§ **WHAT YOU NEED TO DO**: Copy only this: the line containing "return made[ob]", the line containing "scene.view_settings.use_white_balance |= len(values)", and every line between them, exactly as written.

--

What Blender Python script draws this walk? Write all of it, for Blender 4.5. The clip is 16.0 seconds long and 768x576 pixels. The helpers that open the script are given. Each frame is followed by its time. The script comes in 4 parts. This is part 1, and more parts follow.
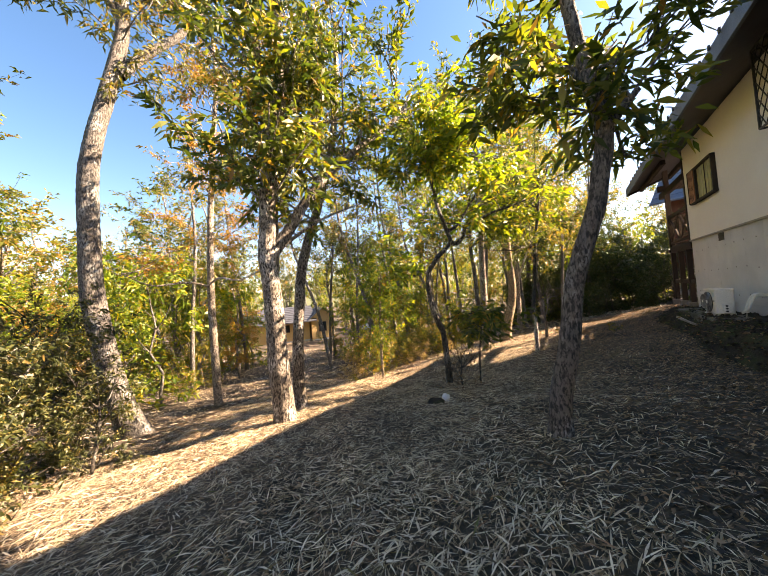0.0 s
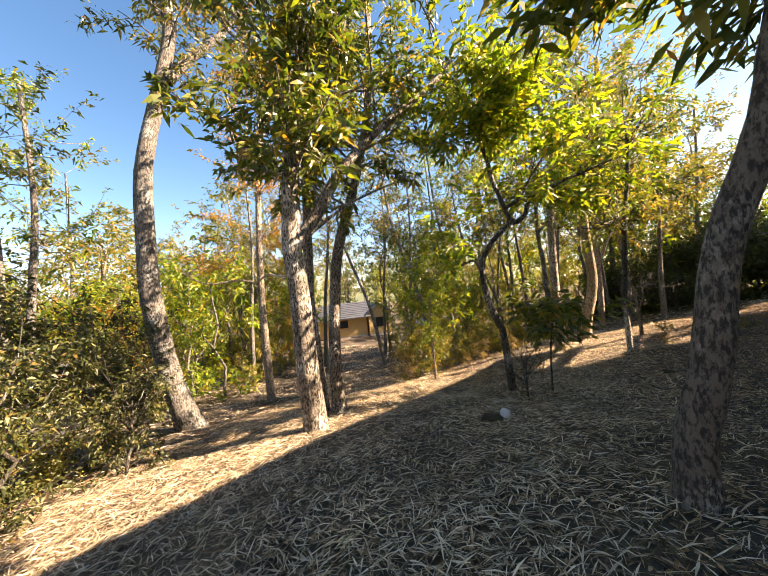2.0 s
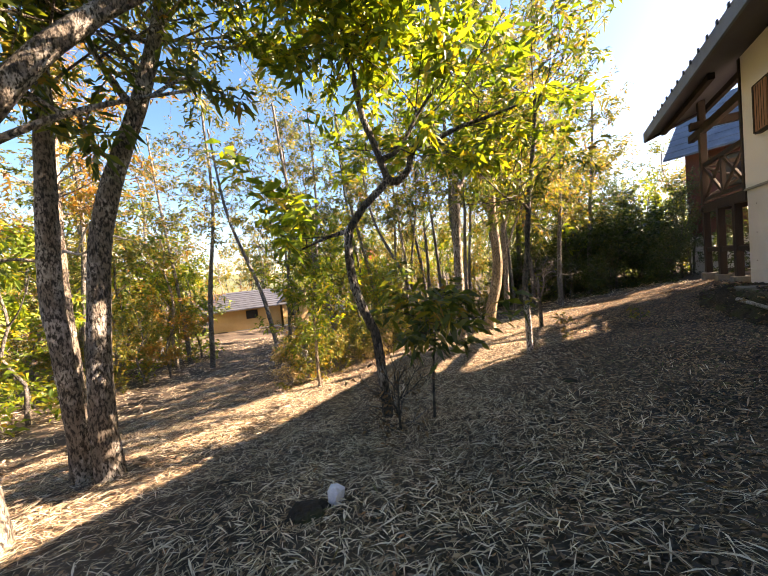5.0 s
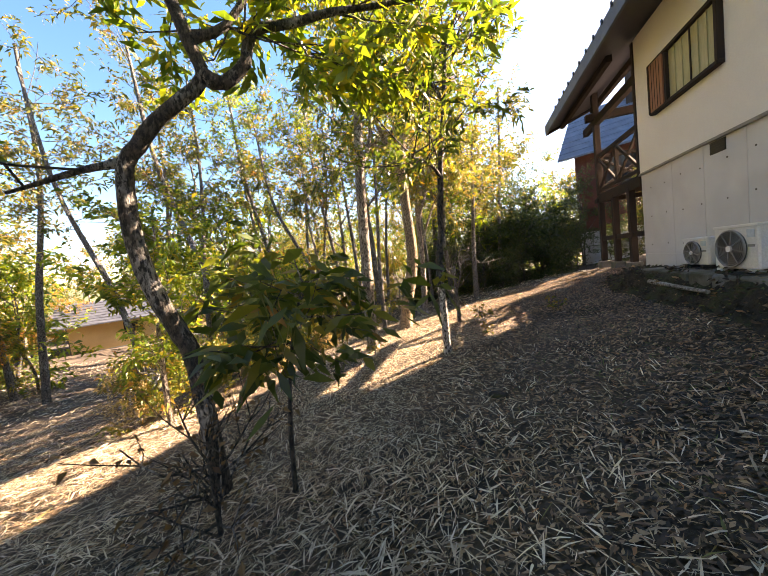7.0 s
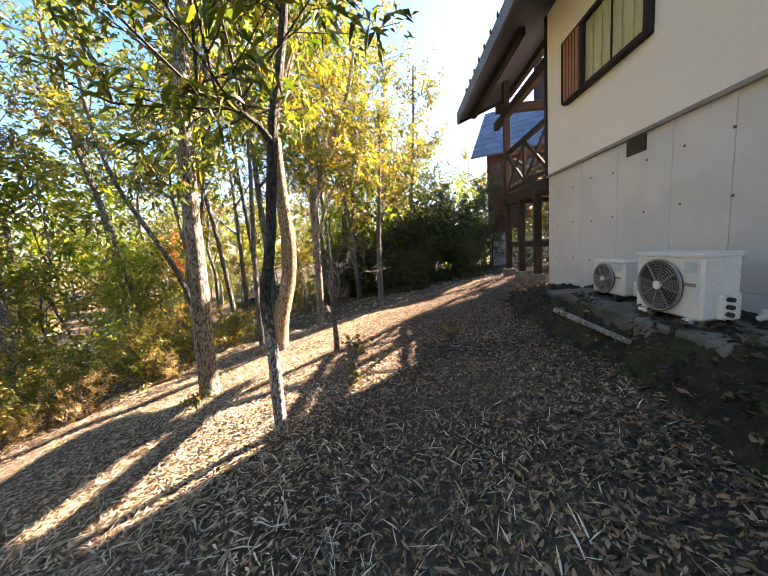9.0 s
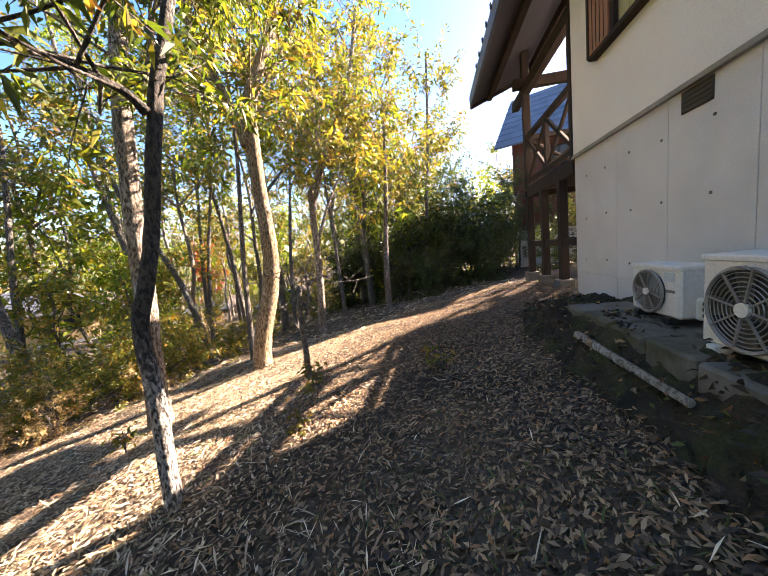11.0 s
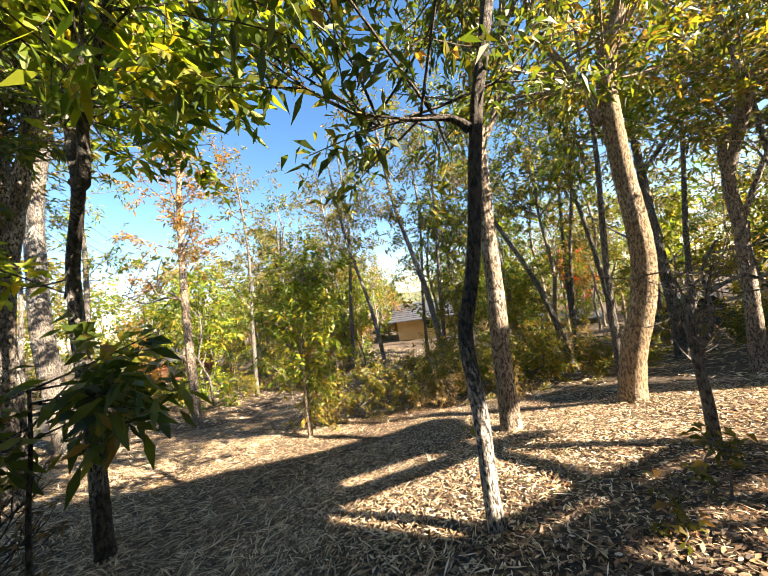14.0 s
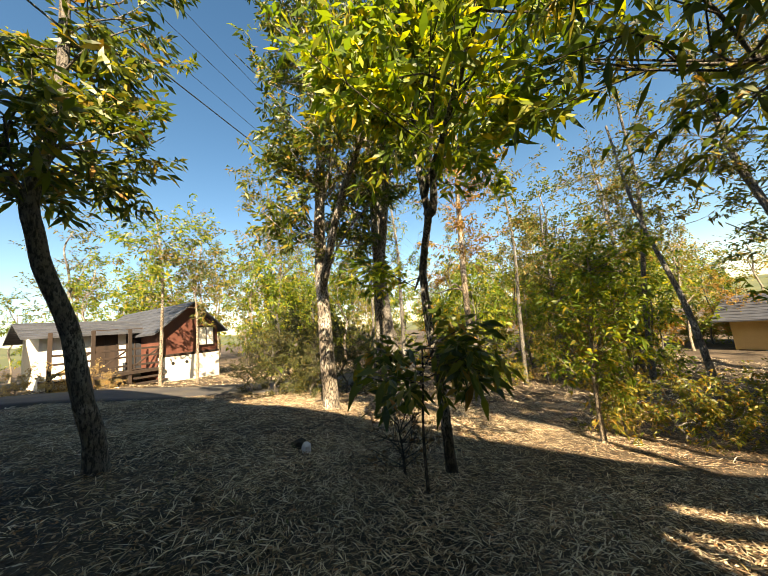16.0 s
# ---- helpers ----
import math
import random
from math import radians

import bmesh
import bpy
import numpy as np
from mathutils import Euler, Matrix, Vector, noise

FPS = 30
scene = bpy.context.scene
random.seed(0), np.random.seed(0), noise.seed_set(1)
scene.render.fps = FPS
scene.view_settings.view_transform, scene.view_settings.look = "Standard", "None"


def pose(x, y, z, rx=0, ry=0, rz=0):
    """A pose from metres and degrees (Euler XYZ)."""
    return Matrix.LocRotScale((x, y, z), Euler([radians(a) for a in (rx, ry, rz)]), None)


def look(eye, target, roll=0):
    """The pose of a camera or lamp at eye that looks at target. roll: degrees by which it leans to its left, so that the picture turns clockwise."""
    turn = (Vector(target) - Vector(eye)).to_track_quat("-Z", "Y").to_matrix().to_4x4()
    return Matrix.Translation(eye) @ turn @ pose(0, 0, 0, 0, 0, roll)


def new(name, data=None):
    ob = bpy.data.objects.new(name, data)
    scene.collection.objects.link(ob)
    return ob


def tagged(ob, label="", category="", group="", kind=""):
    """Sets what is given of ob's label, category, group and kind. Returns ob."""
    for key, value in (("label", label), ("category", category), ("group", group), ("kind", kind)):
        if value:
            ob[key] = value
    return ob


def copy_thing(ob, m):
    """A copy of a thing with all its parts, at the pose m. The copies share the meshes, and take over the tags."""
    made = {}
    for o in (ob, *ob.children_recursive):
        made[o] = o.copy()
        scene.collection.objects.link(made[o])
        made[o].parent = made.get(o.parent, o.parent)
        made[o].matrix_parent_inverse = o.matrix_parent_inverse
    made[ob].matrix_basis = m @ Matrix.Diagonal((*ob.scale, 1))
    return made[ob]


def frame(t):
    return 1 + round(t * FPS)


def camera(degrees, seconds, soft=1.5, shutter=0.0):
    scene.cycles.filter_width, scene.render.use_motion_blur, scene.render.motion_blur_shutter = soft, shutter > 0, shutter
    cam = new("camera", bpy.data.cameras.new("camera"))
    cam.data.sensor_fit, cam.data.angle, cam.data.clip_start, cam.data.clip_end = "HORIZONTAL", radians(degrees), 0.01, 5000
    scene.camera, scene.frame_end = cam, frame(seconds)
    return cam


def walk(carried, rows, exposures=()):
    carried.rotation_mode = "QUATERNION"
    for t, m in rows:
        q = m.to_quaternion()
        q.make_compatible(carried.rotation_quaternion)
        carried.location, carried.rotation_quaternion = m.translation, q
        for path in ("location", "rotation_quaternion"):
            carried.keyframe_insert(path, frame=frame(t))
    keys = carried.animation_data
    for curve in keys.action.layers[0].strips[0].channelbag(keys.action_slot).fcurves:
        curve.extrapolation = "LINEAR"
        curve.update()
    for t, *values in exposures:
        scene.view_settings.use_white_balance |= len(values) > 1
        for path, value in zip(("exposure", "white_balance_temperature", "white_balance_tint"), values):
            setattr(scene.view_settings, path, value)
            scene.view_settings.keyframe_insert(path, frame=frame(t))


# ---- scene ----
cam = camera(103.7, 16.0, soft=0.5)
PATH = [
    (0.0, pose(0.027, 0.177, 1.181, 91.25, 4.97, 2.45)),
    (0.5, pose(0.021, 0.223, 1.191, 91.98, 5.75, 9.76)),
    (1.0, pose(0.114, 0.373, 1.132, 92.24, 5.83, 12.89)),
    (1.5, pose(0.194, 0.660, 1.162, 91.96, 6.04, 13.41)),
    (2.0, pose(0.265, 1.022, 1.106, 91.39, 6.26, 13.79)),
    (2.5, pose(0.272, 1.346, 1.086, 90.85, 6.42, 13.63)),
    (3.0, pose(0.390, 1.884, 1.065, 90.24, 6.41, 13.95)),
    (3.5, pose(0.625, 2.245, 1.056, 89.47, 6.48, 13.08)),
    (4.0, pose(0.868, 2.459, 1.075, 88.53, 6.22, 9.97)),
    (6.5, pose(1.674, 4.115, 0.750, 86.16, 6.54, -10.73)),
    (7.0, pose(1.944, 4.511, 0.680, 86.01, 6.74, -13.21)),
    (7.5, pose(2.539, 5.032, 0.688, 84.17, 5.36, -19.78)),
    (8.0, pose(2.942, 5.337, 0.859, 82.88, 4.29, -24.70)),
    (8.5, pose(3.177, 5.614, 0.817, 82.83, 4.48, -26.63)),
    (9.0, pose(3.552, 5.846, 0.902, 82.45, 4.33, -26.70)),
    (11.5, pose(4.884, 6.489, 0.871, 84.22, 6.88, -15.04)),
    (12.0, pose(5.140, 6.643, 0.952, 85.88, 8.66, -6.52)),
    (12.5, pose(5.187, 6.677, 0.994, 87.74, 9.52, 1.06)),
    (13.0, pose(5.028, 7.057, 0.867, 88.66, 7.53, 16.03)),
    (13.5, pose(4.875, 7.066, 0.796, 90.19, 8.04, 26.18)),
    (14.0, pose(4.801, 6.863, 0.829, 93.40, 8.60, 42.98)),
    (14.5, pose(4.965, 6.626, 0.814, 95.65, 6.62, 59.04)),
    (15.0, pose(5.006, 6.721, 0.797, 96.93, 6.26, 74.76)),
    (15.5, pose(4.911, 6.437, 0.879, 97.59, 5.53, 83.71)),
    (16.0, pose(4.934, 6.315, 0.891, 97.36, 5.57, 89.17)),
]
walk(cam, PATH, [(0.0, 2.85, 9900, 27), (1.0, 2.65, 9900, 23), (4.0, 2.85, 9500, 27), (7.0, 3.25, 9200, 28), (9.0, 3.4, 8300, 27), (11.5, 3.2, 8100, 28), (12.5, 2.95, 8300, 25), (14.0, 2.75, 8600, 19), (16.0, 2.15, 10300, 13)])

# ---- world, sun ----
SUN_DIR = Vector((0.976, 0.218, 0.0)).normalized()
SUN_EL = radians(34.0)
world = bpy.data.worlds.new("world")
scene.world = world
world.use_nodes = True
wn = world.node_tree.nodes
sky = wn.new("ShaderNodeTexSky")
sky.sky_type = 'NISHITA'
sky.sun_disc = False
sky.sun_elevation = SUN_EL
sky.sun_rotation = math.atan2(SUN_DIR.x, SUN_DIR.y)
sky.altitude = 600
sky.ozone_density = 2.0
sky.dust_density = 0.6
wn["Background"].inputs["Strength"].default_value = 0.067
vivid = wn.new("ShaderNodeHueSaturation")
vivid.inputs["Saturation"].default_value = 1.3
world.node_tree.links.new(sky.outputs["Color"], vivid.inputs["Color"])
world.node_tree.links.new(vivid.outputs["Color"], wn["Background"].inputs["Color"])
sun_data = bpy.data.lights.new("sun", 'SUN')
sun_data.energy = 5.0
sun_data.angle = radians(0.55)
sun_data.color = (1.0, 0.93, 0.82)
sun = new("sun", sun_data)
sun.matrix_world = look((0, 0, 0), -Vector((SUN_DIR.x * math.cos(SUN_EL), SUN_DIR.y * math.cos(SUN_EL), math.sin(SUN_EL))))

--

§ **FINISHED ANSWER**:
    return made[ob]


def frame(t):
    return 1 + round(t * FPS)


def camera(degrees, seconds, soft=1.5, shutter=0.0):
    scene.cycles.filter_width, scene.render.use_motion_blur, scene.render.motion_blur_shutter = soft, shutter > 0, shutter
    cam = new("camera", bpy.data.cameras.new("camera"))
    cam.data.sensor_fit, cam.data.angle, cam.data.clip_start, cam.data.clip_end = "HORIZONTAL", radians(degrees), 0.01, 5000
    scene.camera, scene.frame_end = cam, frame(seconds)
    return cam


def walk(carried, rows, exposures=()):
    carried.rotation_mode = "QUATERNION"
    for t, m in rows:
        q = m.to_quaternion()
        q.make_compatible(carried.rotation_quaternion)
        carried.location, carried.rotation_quaternion = m.translation, q
        for path in ("location", "rotation_quaternion"):
            carried.keyframe_insert(path, frame=frame(t))
    keys = carried.animation_data
    for curve in keys.action.layers[0].strips[0].channelbag(keys.action_slot).fcurves:
        curve.extrapolation = "LINEAR"
        curve.update()
    for t, *values in exposures:
        scene.view_settings.use_white_balance |= len(values) > 1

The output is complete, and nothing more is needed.